French investigators have deter-mined that an Egyptian Boeing 737-800 crew failed to account for a shortened runway during take-off at Paris, colliding with obstacles on rotation and flying low over a blast fence.
Despite damage to the twinjet, the AMC Airlines crew did not report the collision to air traffic control and continued the flight to Luxor. The incident was only discovered when a taxiing aircraft reported debris on the runway three hours later, and several days passed before the 737 involved was formally identified.
French investigation agency Bureau d’Enquêtes et d’Analyses (BEA) said the 737 was cleared to take off on Runway 27L from taxiway Y11. Construction work meant the last 1,240m (4,070ft) of 27L was closed, and the intersection take-off cut a further 280m from the available distance.

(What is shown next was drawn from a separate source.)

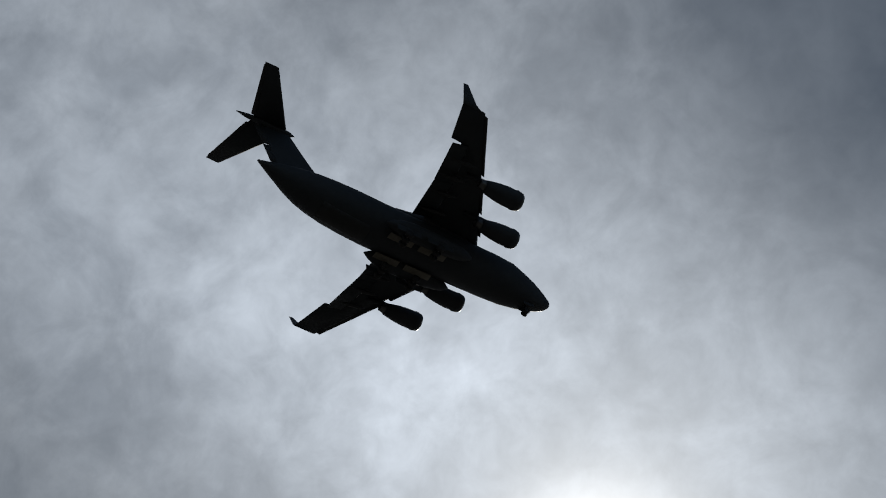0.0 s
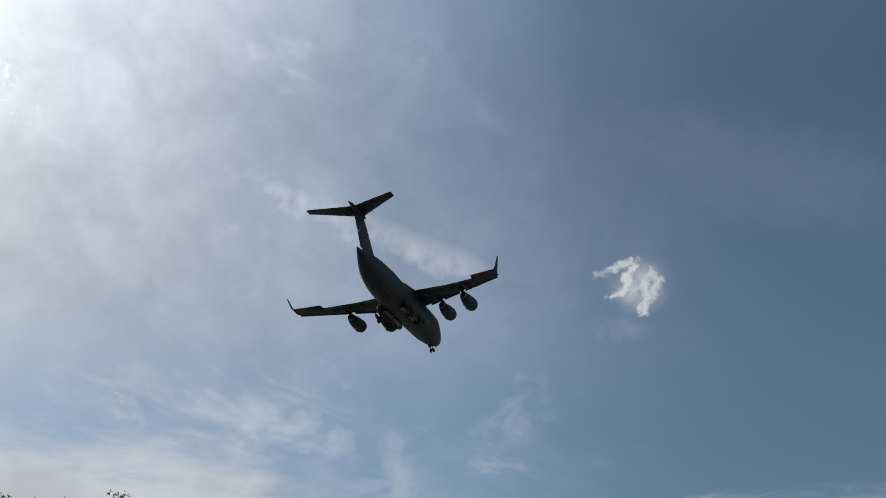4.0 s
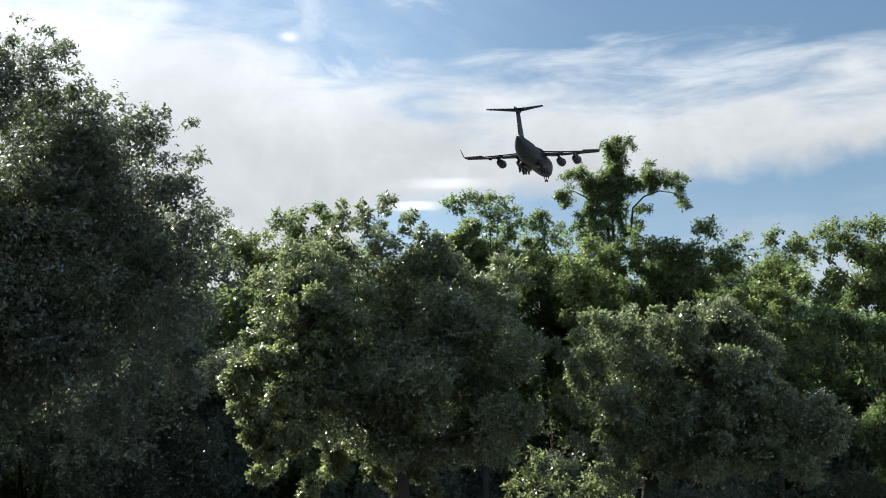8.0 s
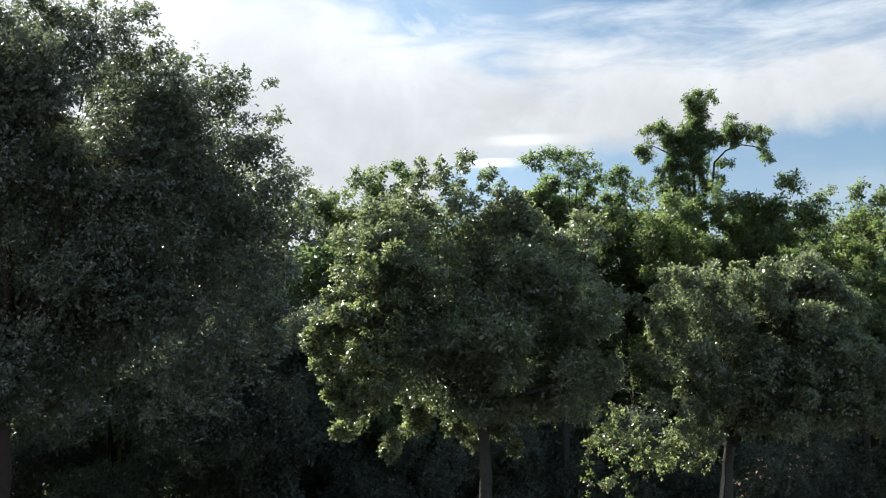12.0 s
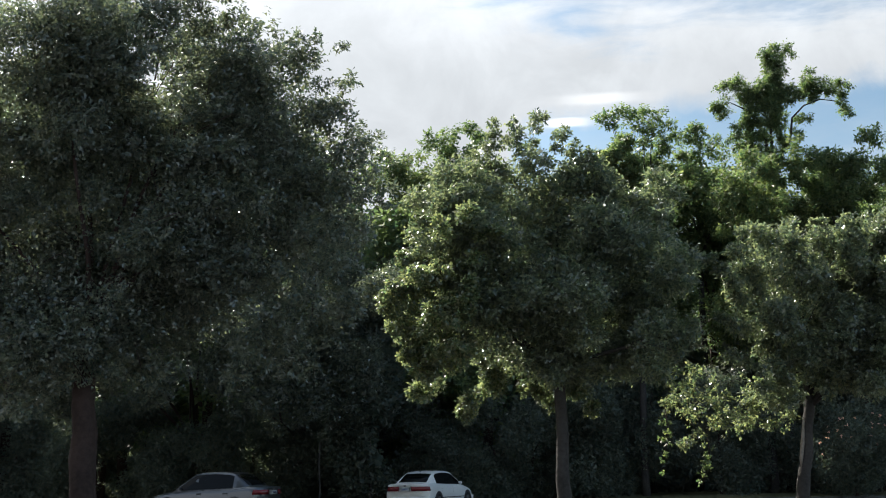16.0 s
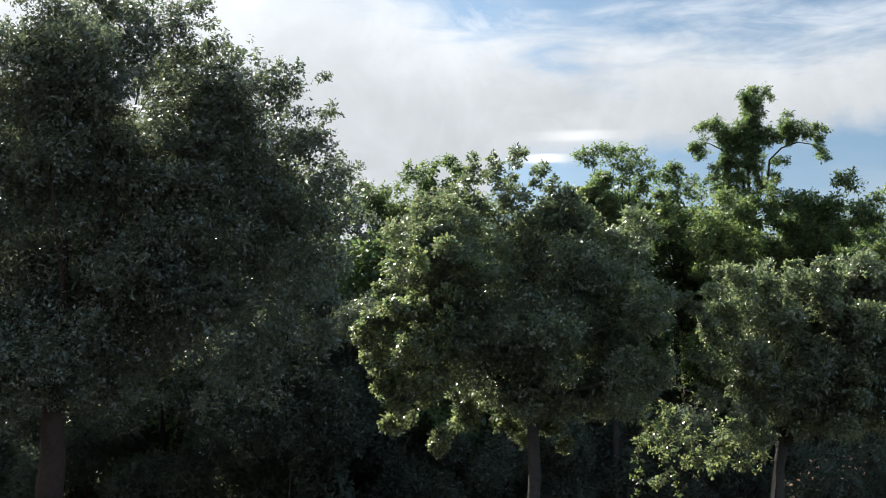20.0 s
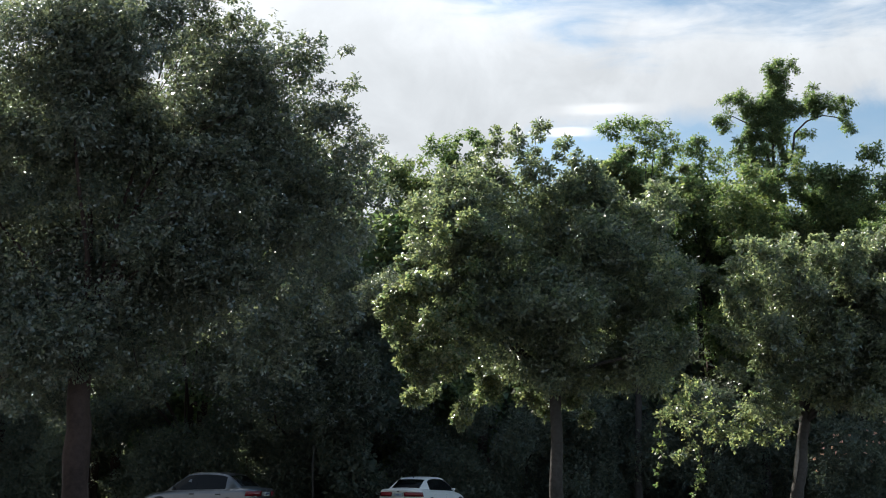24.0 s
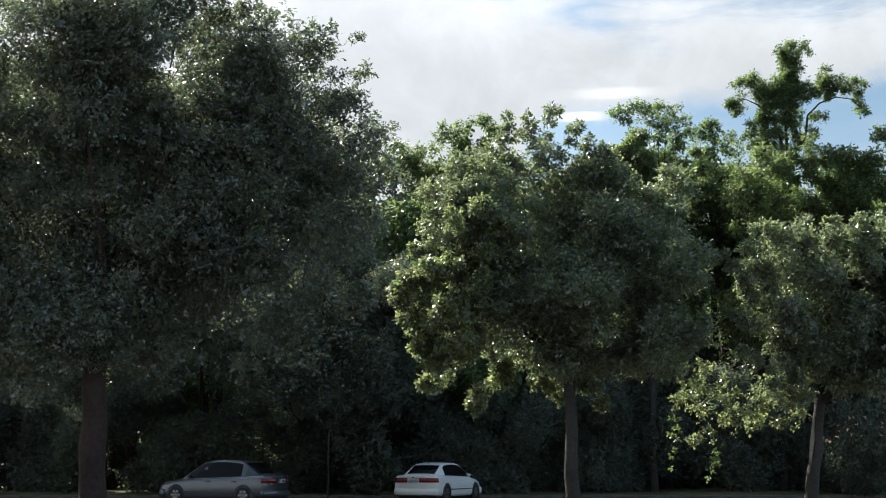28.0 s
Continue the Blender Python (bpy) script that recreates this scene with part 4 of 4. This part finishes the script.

Communication difficulties with Egyptian authorities meant the flight-data recorder had been overwritten before analysis of the 16 August 2008 incident.
Paris air traffic control told the crew that 2,360m of runway remained. But radar data indicated the 737 became airborne after 2,520m – some 160m beyond the provisional runway end – and investigators found damaged marker blocks and crushed lights where the work zone began.
AMC staff found the 737 had sustained minor engine cowl, stabiliser and landing-gear damage.
The carrier’s pilots used Boeing OPT software, on laptops, to determine characteristic take-off speeds. BEA found that “failure to take into account the runway restriction” while using OPT explained the event.
It has recommended the European Aviation Safety Agency to study standards for certification of such onboard calculation systems to ensure ergonomics and procedures are “compatible with the requirements of safety”.